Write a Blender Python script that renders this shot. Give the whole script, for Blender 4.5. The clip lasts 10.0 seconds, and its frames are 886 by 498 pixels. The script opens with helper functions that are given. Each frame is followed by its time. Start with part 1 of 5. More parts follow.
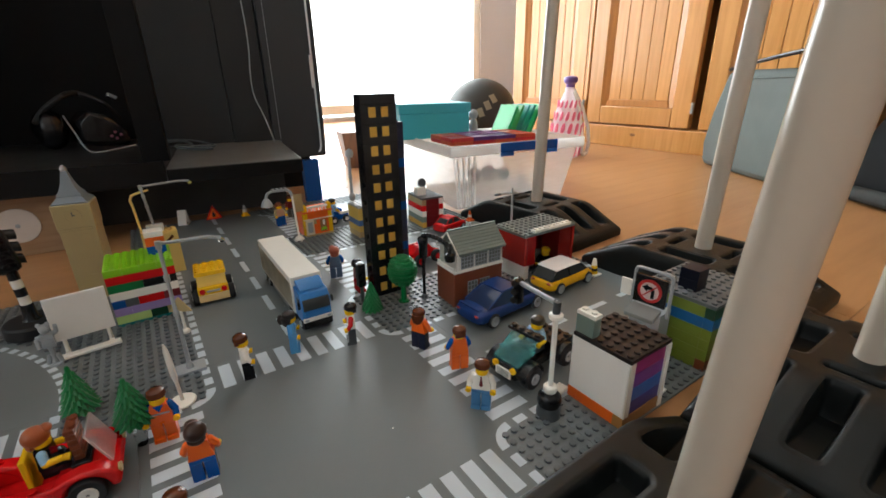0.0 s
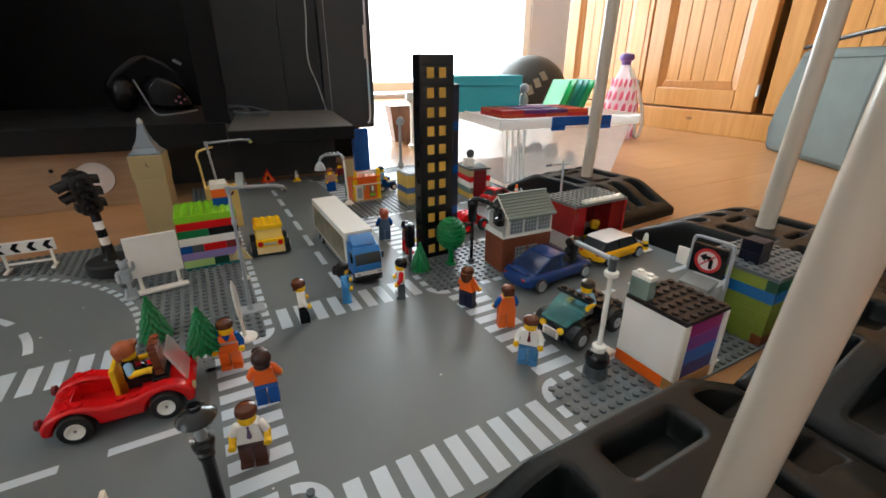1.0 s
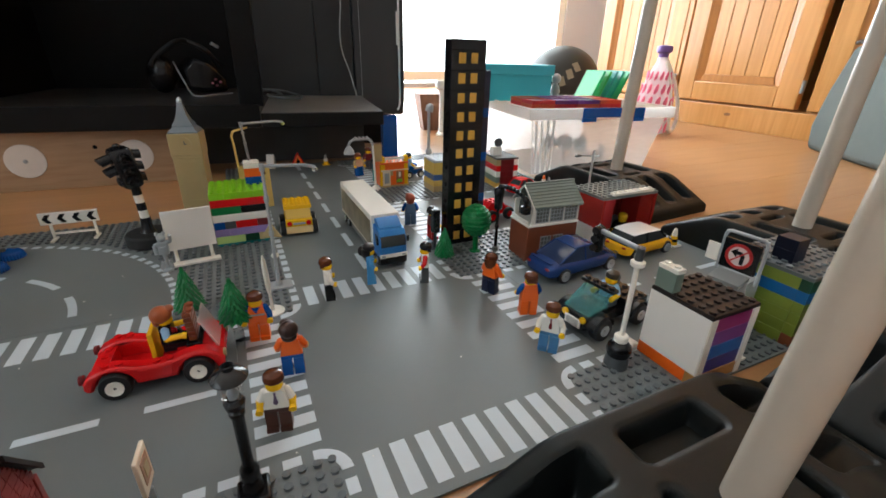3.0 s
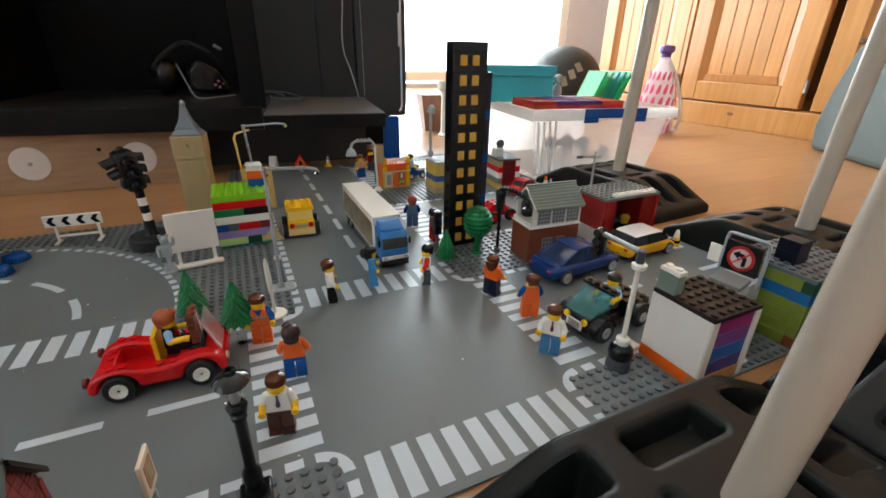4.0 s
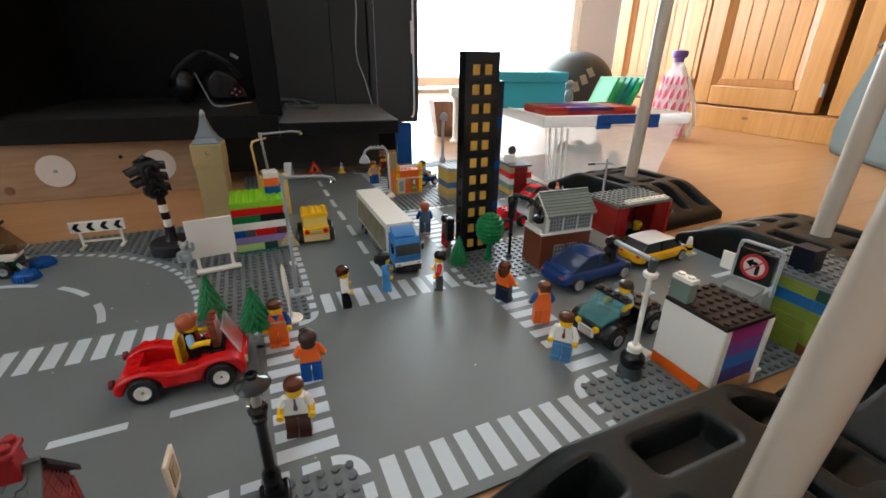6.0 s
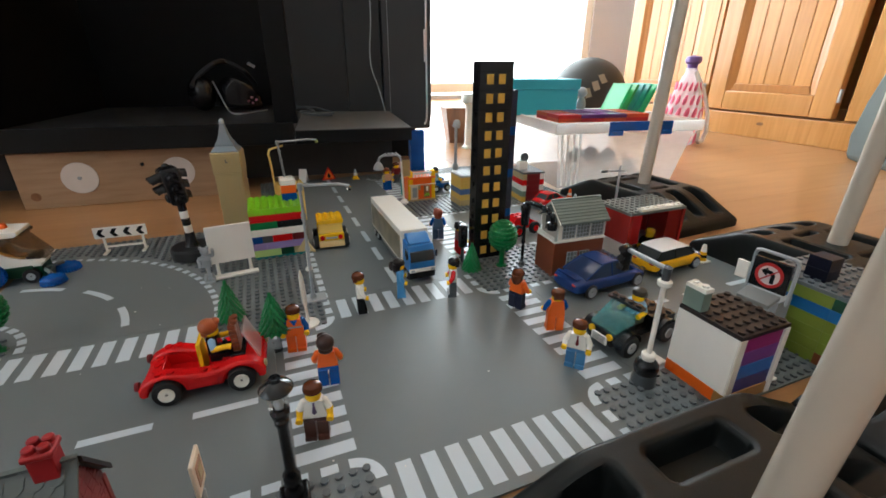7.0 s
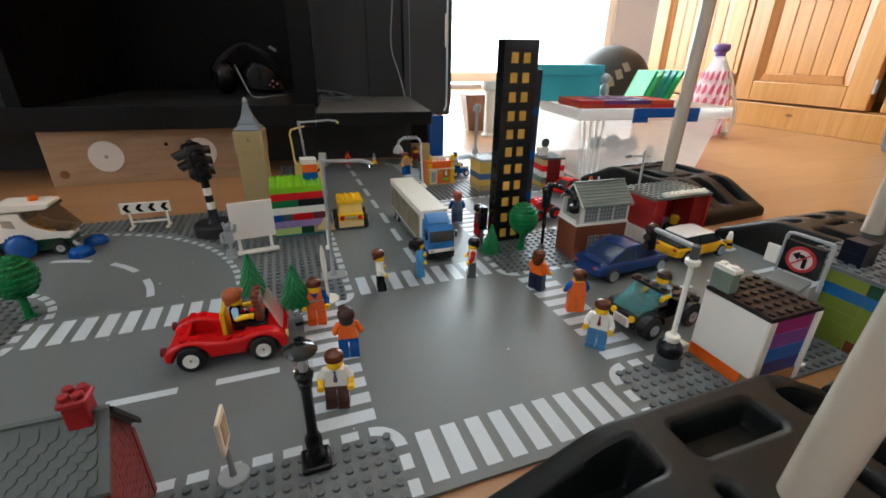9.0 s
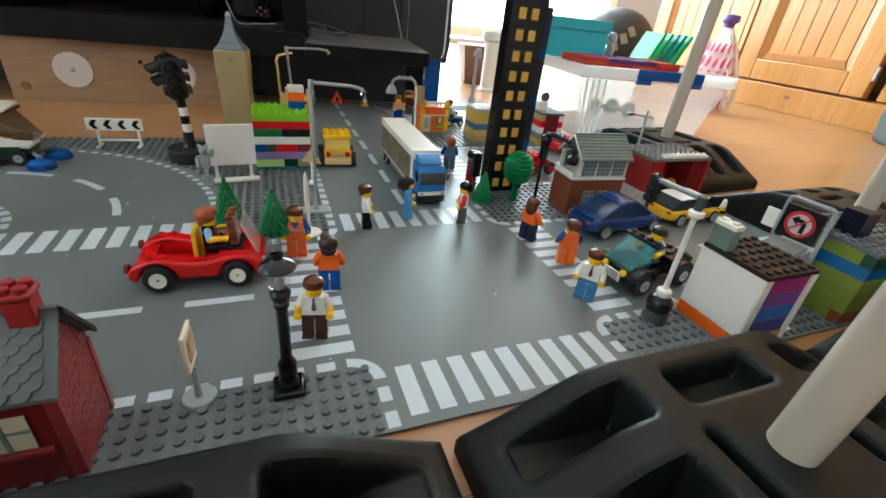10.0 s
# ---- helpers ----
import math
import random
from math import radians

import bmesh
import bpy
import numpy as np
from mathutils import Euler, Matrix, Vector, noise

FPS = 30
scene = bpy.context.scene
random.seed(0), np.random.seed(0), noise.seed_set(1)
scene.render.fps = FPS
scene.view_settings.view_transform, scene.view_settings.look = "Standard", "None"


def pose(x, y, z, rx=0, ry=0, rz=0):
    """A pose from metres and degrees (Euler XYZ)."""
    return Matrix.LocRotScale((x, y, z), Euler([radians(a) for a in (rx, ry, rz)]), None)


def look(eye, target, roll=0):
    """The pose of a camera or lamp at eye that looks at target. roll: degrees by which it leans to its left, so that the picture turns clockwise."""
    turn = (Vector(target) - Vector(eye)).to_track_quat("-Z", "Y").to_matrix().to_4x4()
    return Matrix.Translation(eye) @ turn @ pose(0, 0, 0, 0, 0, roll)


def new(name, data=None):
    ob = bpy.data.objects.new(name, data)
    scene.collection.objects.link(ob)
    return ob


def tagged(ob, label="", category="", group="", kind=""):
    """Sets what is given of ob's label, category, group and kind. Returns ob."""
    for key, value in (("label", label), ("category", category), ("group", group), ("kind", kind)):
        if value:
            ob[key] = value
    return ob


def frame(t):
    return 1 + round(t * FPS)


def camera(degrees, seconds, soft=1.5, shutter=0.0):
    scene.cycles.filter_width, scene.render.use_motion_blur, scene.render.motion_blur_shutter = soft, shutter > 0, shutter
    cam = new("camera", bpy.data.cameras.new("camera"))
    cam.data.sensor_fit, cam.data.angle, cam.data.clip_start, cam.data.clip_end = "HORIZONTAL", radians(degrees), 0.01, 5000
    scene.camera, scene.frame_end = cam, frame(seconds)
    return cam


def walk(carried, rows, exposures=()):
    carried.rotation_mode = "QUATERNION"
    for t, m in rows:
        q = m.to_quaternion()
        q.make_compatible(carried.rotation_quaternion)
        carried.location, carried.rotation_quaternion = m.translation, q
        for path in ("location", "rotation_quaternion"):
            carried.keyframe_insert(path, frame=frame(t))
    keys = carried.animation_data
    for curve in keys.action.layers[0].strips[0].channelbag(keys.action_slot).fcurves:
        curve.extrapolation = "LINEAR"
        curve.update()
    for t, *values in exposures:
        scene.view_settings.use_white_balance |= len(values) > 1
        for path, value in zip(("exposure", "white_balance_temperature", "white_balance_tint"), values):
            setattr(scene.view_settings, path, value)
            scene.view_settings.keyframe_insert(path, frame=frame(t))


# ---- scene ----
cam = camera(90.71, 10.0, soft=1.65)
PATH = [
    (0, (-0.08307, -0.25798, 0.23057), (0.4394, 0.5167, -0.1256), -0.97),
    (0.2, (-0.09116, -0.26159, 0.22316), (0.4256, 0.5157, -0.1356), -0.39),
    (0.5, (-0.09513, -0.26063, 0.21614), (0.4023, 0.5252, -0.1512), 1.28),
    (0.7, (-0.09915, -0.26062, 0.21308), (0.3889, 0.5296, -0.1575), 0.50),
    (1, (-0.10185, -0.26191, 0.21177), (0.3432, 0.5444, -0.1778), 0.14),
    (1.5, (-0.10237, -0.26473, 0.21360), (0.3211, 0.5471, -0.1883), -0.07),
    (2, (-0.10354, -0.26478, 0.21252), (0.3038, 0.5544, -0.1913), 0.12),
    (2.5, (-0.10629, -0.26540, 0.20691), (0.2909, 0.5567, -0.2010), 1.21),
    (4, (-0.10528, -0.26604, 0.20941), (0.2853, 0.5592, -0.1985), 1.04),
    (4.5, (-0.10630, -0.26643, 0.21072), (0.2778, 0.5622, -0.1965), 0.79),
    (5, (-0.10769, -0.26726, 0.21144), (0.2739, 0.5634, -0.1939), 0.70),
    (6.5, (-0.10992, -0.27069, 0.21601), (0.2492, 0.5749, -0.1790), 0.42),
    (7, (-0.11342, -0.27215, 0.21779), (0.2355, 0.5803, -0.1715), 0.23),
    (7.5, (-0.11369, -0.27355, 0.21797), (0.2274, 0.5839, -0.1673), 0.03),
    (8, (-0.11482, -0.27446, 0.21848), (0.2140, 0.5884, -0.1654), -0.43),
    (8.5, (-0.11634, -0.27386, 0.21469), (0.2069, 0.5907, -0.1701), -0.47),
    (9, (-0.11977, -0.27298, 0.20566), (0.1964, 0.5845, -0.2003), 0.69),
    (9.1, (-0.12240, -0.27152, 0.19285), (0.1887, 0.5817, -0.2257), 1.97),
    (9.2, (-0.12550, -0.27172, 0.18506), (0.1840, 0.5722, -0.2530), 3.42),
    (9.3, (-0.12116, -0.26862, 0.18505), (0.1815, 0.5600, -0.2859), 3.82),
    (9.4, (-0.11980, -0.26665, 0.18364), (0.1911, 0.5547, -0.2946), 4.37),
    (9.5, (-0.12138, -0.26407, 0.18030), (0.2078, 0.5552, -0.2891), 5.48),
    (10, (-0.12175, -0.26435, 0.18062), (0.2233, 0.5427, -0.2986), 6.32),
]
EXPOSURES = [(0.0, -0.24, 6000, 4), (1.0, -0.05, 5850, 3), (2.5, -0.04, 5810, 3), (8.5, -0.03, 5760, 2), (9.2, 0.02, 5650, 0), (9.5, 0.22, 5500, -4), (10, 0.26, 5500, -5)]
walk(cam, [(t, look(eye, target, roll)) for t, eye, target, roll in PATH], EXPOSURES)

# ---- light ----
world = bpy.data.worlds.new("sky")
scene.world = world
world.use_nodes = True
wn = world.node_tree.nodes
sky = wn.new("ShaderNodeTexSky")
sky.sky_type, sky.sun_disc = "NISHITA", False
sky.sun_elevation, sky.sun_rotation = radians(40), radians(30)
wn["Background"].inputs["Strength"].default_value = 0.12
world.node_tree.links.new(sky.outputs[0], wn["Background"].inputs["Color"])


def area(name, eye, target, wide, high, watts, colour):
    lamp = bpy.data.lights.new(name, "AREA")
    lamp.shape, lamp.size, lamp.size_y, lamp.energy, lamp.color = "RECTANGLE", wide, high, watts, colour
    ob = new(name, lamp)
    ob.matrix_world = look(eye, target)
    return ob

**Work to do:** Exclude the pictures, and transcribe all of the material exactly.

**Exercise answer:**
Write a Blender Python script that renders this shot. Give the whole script, for Blender 4.5. The clip lasts 10.0 seconds, and its frames are 886 by 498 pixels. The script opens with helper functions that are given. Each frame is followed by its time. Start with part 1 of 5. More parts follow.
0.0 s
1.0 s
3.0 s
4.0 s
6.0 s
7.0 s
9.0 s
10.0 s
# ---- helpers ----
import math
import random
from math import radians

import bmesh
import bpy
import numpy as np
from mathutils import Euler, Matrix, Vector, noise

FPS = 30
scene = bpy.context.scene
random.seed(0), np.random.seed(0), noise.seed_set(1)
scene.render.fps = FPS
scene.view_settings.view_transform, scene.view_settings.look = "Standard", "None"


def pose(x, y, z, rx=0, ry=0, rz=0):
    """A pose from metres and degrees (Euler XYZ)."""
    return Matrix.LocRotScale((x, y, z), Euler([radians(a) for a in (rx, ry, rz)]), None)


def look(eye, target, roll=0):
    """The pose of a camera or lamp at eye that looks at target. roll: degrees by which it leans to its left, so that the picture turns clockwise."""
    turn = (Vector(target) - Vector(eye)).to_track_quat("-Z", "Y").to_matrix().to_4x4()
    return Matrix.Translation(eye) @ turn @ pose(0, 0, 0, 0, 0, roll)


def new(name, data=None):
    ob = bpy.data.objects.new(name, data)
    scene.collection.objects.link(ob)
    return ob


def tagged(ob, label="", category="", group="", kind=""):
    """Sets what is given of ob's label, category, group and kind. Returns ob."""
    for key, value in (("label", label), ("category", category), ("group", group), ("kind", kind)):
        if value:
            ob[key] = value
    return ob


def frame(t):
    return 1 + round(t * FPS)


def camera(degrees, seconds, soft=1.5, shutter=0.0):
    scene.cycles.filter_width, scene.render.use_motion_blur, scene.render.motion_blur_shutter = soft, shutter > 0, shutter
    cam = new("camera", bpy.data.cameras.new("camera"))
    cam.data.sensor_fit, cam.data.angle, cam.data.clip_start, cam.data.clip_end = "HORIZONTAL", radians(degrees), 0.01, 5000
    scene.camera, scene.frame_end = cam, frame(seconds)
    return cam


def walk(carried, rows, exposures=()):
    carried.rotation_mode = "QUATERNION"
    for t, m in rows:
        q = m.to_quaternion()
        q.make_compatible(carried.rotation_quaternion)
        carried.location, carried.rotation_quaternion = m.translation, q
        for path in ("location", "rotation_quaternion"):
            carried.keyframe_insert(path, frame=frame(t))
    keys = carried.animation_data
    for curve in keys.action.layers[0].strips[0].channelbag(keys.action_slot).fcurves:
        curve.extrapolation = "LINEAR"
        curve.update()
    for t, *values in exposures:
        scene.view_settings.use_white_balance |= len(values) > 1
        for path, value in zip(("exposure", "white_balance_temperature", "white_balance_tint"), values):
            setattr(scene.view_settings, path, value)
            scene.view_settings.keyframe_insert(path, frame=frame(t))


# ---- scene ----
cam = camera(90.71, 10.0, soft=1.65)
PATH = [
    (0, (-0.08307, -0.25798, 0.23057), (0.4394, 0.5167, -0.1256), -0.97),
    (0.2, (-0.09116, -0.26159, 0.22316), (0.4256, 0.5157, -0.1356), -0.39),
    (0.5, (-0.09513, -0.26063, 0.21614), (0.4023, 0.5252, -0.1512), 1.28),
    (0.7, (-0.09915, -0.26062, 0.21308), (0.3889, 0.5296, -0.1575), 0.50),
    (1, (-0.10185, -0.26191, 0.21177), (0.3432, 0.5444, -0.1778), 0.14),
    (1.5, (-0.10237, -0.26473, 0.21360), (0.3211, 0.5471, -0.1883), -0.07),
    (2, (-0.10354, -0.26478, 0.21252), (0.3038, 0.5544, -0.1913), 0.12),
    (2.5, (-0.10629, -0.26540, 0.20691), (0.2909, 0.5567, -0.2010), 1.21),
    (4, (-0.10528, -0.26604, 0.20941), (0.2853, 0.5592, -0.1985), 1.04),
    (4.5, (-0.10630, -0.26643, 0.21072), (0.2778, 0.5622, -0.1965), 0.79),
    (5, (-0.10769, -0.26726, 0.21144), (0.2739, 0.5634, -0.1939), 0.70),
    (6.5, (-0.10992, -0.27069, 0.21601), (0.2492, 0.5749, -0.1790), 0.42),
    (7, (-0.11342, -0.27215, 0.21779), (0.2355, 0.5803, -0.1715), 0.23),
    (7.5, (-0.11369, -0.27355, 0.21797), (0.2274, 0.5839, -0.1673), 0.03),
    (8, (-0.11482, -0.27446, 0.21848), (0.2140, 0.5884, -0.1654), -0.43),
    (8.5, (-0.11634, -0.27386, 0.21469), (0.2069, 0.5907, -0.1701), -0.47),
    (9, (-0.11977, -0.27298, 0.20566), (0.1964, 0.5845, -0.2003), 0.69),
    (9.1, (-0.12240, -0.27152, 0.19285), (0.1887, 0.5817, -0.2257), 1.97),
    (9.2, (-0.12550, -0.27172, 0.18506), (0.1840, 0.5722, -0.2530), 3.42),
    (9.3, (-0.12116, -0.26862, 0.18505), (0.1815, 0.5600, -0.2859), 3.82),
    (9.4, (-0.11980, -0.26665, 0.18364), (0.1911, 0.5547, -0.2946), 4.37),
    (9.5, (-0.12138, -0.26407, 0.18030), (0.2078, 0.5552, -0.2891), 5.48),
    (10, (-0.12175, -0.26435, 0.18062), (0.2233, 0.5427, -0.2986), 6.32),
]
EXPOSURES = [(0.0, -0.24, 6000, 4), (1.0, -0.05, 5850, 3), (2.5, -0.04, 5810, 3), (8.5, -0.03, 5760, 2), (9.2, 0.02, 5650, 0), (9.5, 0.22, 5500, -4), (10, 0.26, 5500, -5)]
walk(cam, [(t, look(eye, target, roll)) for t, eye, target, roll in PATH], EXPOSURES)

# ---- light ----
world = bpy.data.worlds.new("sky")
scene.world = world
world.use_nodes = True
wn = world.node_tree.nodes
sky = wn.new("ShaderNodeTexSky")
sky.sky_type, sky.sun_disc = "NISHITA", False
sky.sun_elevation, sky.sun_rotation = radians(40), radians(30)
wn["Background"].inputs["Strength"].default_value = 0.12
world.node_tree.links.new(sky.outputs[0], wn["Background"].inputs["Color"])


def area(name, eye, target, wide, high, watts, colour):
    lamp = bpy.data.lights.new(name, "AREA")
    lamp.shape, lamp.size, lamp.size_y, lamp.energy, lamp.color = "RECTANGLE", wide, high, watts, colour
    ob = new(name, lamp)
    ob.matrix_world = look(eye, target)
    return ob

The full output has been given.